Une note de bas de page précise d'ailleurs, pour lever toute ambiguïté que "la valeur réévaluée de l'année N est obtenue par application à la valeur nette comptable de l'année N du taux de réévaluation depuis l'année de mise en service jusqu'à l'année N-1".
Prenons à nouveau l’exemple d’un investissement de 100 M€ d’une durée de vie de 30 ans. Si la Ville de Paris décide de remettre en cause le contrat de concession au bout de 10 ans elle devrait payer à ERDF la somme de 66,6 M€ (VNC) inflatée d’un facteur 1,0725 à la puissance 10, soit 134,2 M€ ! Les montants considérés qui avaient été rémunérés via le TURPE seraient ainsi rémunérés une deuxième fois.
La « pénalité » serait donc de 67,6 M€ soit 34 fois plus élevée que celle d’un prêt immobilier (qui serait de 3%*66,6 M€=2,0 M€) alors même qu’il n’y a pas de risque d’arbitrage financier à couvrir.
Beaucoup plus fort : la rentabilité des investissements (taux de retour interne ou TRI) serait alors de 11,69%, donc nettement supérieure au coût du capital pris en compte par la CRE.
La clause considérée, qui permet sans fondement d’obtenir (en cas de remise en cause du contrat de concession) une rentabilité nettement supérieure aux coûts et aux risques d’ERDF est donc indubitablement déséquilibrée.
Quand bien même cette clause ne serait pas considérée comme léonine, il est probable qu'elle susciterait de nombreuses interrogations à Bruxelles.
2 commentaires:
Bonjour,
Je ne m'étais pas loggé la dernière fois, je l'ai fait cette fois pour faciliter nos échanges ultérieurs.
A la lecture de votre billet de précisions sur mon commentaire à propos de l'avenant signé par la ville de Paris, je comprends mieux votre position initiale.

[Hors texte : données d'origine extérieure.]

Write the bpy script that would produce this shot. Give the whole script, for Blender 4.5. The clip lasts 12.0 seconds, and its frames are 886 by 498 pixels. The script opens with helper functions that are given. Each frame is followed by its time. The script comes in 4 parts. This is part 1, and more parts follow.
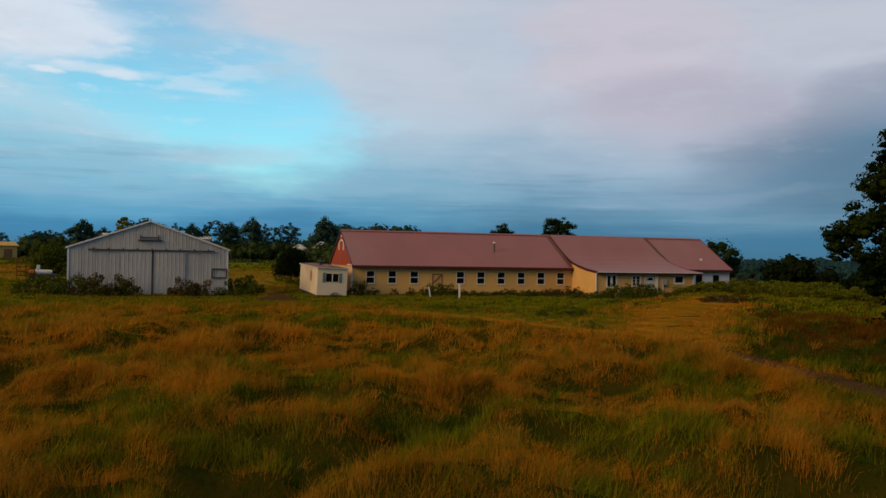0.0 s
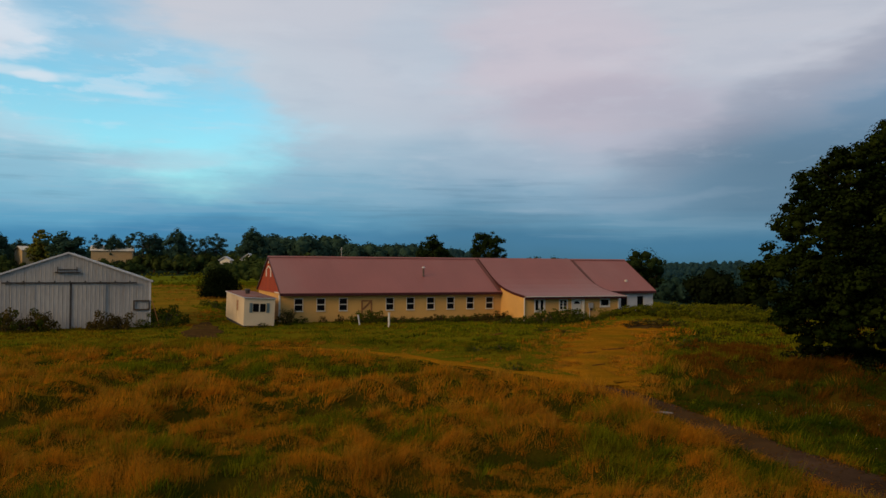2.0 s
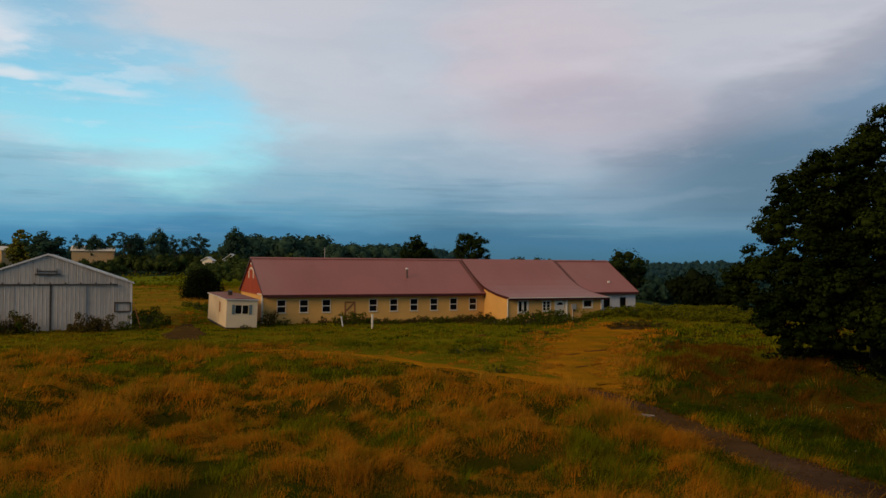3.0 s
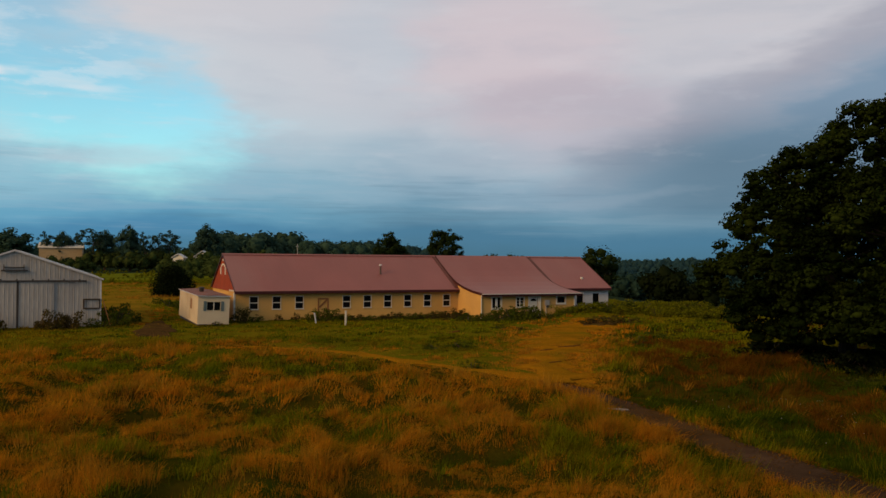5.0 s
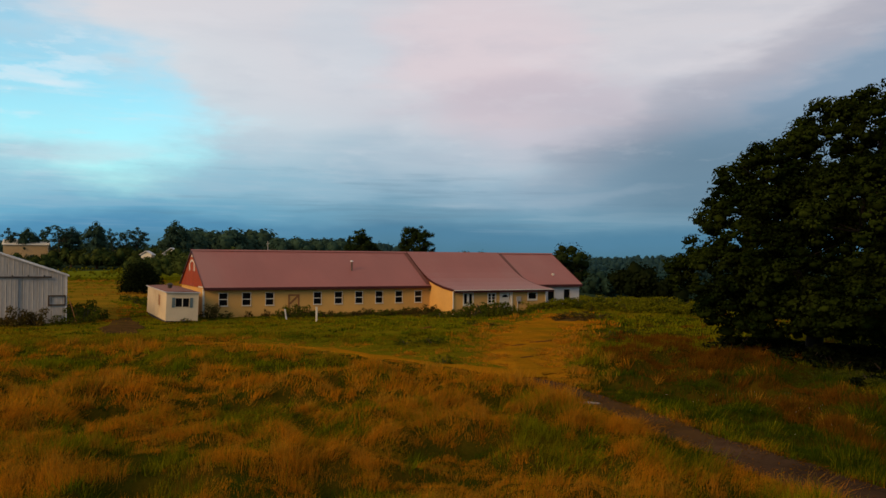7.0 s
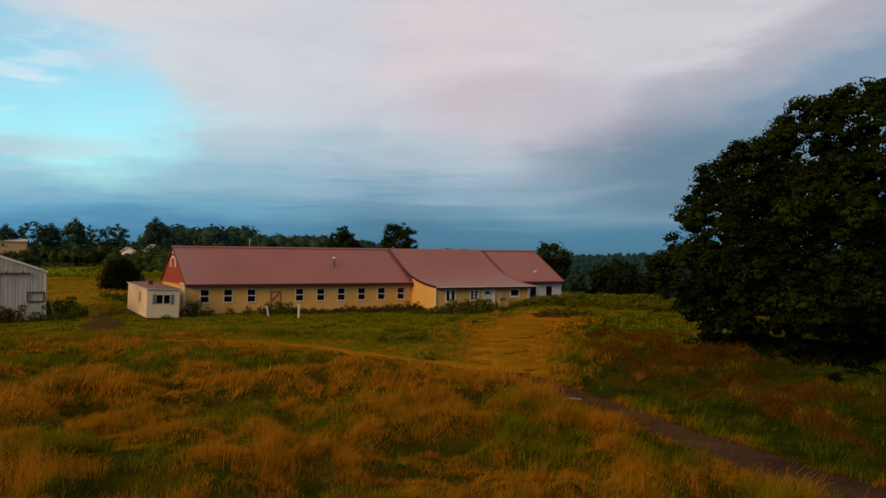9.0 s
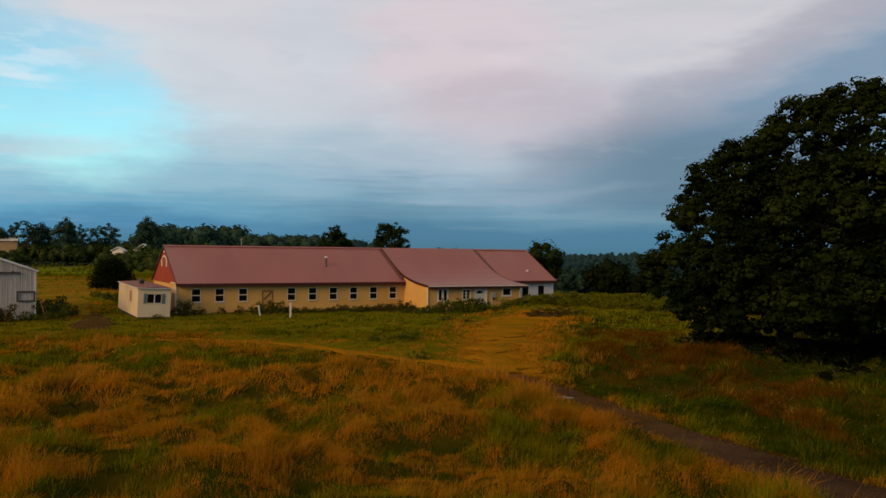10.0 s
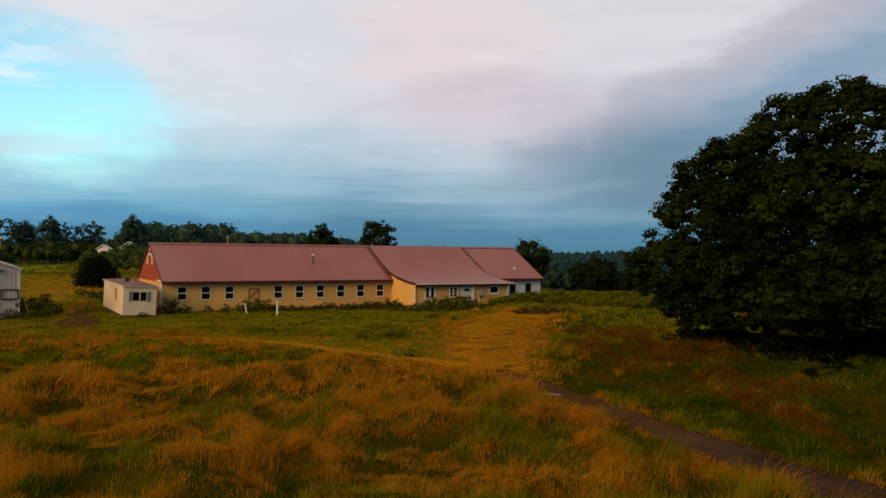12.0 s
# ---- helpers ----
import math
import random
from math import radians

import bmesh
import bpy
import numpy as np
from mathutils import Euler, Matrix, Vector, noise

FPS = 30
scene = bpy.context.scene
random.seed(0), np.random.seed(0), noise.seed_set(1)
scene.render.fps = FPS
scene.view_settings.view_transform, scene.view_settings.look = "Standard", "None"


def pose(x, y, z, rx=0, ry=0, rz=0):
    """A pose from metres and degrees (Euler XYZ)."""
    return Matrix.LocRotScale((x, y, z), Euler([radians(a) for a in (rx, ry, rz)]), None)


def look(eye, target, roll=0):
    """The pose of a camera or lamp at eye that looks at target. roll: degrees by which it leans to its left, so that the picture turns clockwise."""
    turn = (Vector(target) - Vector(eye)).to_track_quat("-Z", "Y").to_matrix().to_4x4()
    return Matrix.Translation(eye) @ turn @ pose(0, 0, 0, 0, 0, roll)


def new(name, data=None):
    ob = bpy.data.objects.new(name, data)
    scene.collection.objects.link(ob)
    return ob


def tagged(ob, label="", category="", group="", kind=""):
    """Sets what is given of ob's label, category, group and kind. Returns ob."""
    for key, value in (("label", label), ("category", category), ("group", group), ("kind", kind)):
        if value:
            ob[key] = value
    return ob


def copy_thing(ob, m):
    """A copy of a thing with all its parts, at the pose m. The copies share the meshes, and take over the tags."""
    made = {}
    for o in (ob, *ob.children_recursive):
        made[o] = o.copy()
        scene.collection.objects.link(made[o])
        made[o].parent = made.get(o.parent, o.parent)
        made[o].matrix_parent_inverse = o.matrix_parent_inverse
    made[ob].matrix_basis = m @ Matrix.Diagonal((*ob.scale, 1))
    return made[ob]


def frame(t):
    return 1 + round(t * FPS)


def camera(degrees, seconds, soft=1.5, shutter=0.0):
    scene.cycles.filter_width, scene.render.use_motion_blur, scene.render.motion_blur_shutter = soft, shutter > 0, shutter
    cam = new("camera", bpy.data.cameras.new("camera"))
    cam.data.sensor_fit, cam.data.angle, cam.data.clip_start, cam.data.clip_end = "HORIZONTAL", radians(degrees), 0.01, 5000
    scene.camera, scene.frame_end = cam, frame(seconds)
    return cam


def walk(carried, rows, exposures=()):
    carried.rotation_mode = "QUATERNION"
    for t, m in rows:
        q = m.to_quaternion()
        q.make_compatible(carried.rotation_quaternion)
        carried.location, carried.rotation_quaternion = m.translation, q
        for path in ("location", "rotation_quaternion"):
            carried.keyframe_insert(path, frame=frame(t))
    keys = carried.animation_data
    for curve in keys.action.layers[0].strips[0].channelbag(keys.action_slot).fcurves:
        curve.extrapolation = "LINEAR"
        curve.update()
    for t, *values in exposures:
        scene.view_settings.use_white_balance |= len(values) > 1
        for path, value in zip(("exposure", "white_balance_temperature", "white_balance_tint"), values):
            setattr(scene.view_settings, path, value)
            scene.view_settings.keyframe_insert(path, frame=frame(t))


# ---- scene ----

Cependant, pour vous permettre de mieux comprendre ce qui fonde mon sentiment "d'équilibre", voici quelques précisions rapides sur ce qui m'a conduit à ce jugement :
- la rémunération des investissements par le TURPE ne porte pas sur l'intégralité des investissements et exclut notamment les amortissements des apports "historiques" (la rémunération des 7,25% porte sur la "Base d'Actifs Régulés" qui exclut certains éléments)
- certains éléments sont déduits du montant de l'indemnité et notamment le montant des "investissements non réalisés". Par ailleurs, l'indemnité est plafonnée.
- au delà de ces dispsotions financières, l'avenant prévoit que Paris a la garantie d'être un site pilote pour un certain nombre de chantiers de modernisation. Il faut savoir que les sites pilotes des expérimentations sont traditionnellement situés en province. Ces clauses permettent à la ville de bénéficier de certains services "en avance de phase" et ainsi de faciliter ses propres projets qui font partie du package électoral de la mairie en place
- les engagements sur les délais de raccordement des sites de production sont forts quand on connait d'une part les délais moyens de raccordement des sites de production en France et d'autre part les difficultés que posent ces raccordements au niveau technique
- dans le prolongement du point précédent, il faut savoir que l'obligation de rachat des EnR (énergies renouvelables) desdits producteurs à un prix très supérieur à celui de l'énergie revendue à ces mêmes producteurs, conduit cette activité d'énergie propre à être rémunératrice. Or, la ville a un projet de "ferme photovoltaique" qui bien avant d'être une source d'énergie propre, sera un moyen de rentrer des liquidités par ce mécanisme de rachat.
"De passage"
Merci de votre commentaire long et précis qui m'aide à comprendre votre point de vue.
Quelques remarques :
1- l'exclusion de certains actifs de la BAR résulte du fait que ces actifs n'ont pas été financés ab initio par ERDF (et évite donc qu'ERDF soit rémunéré sans cause) ;
2- je prends votre point sur le plafond (cependant il s'agit d'un plafond à une rémunération "excédentaire") ; En l'absence d'éléments précis, je ne sais pas à quel hauteur il interviendra ;
3- que Paris soit "pilote" plaît sans doute à la municipalité ; cependant, les coûts correspondants seront intégrés dans le TURPE -donc ERDF est "neutre" de ce point de vue- et payés par l'ensemble des clients français, ce qui me pose question ;
4- même remarque pour les délais de raccordement ;
5- les surcoûts d'achat des ENRs ne sont pas payés par ERDF, ni même par EDF, puisqu'ils sont compensés par la CSPE.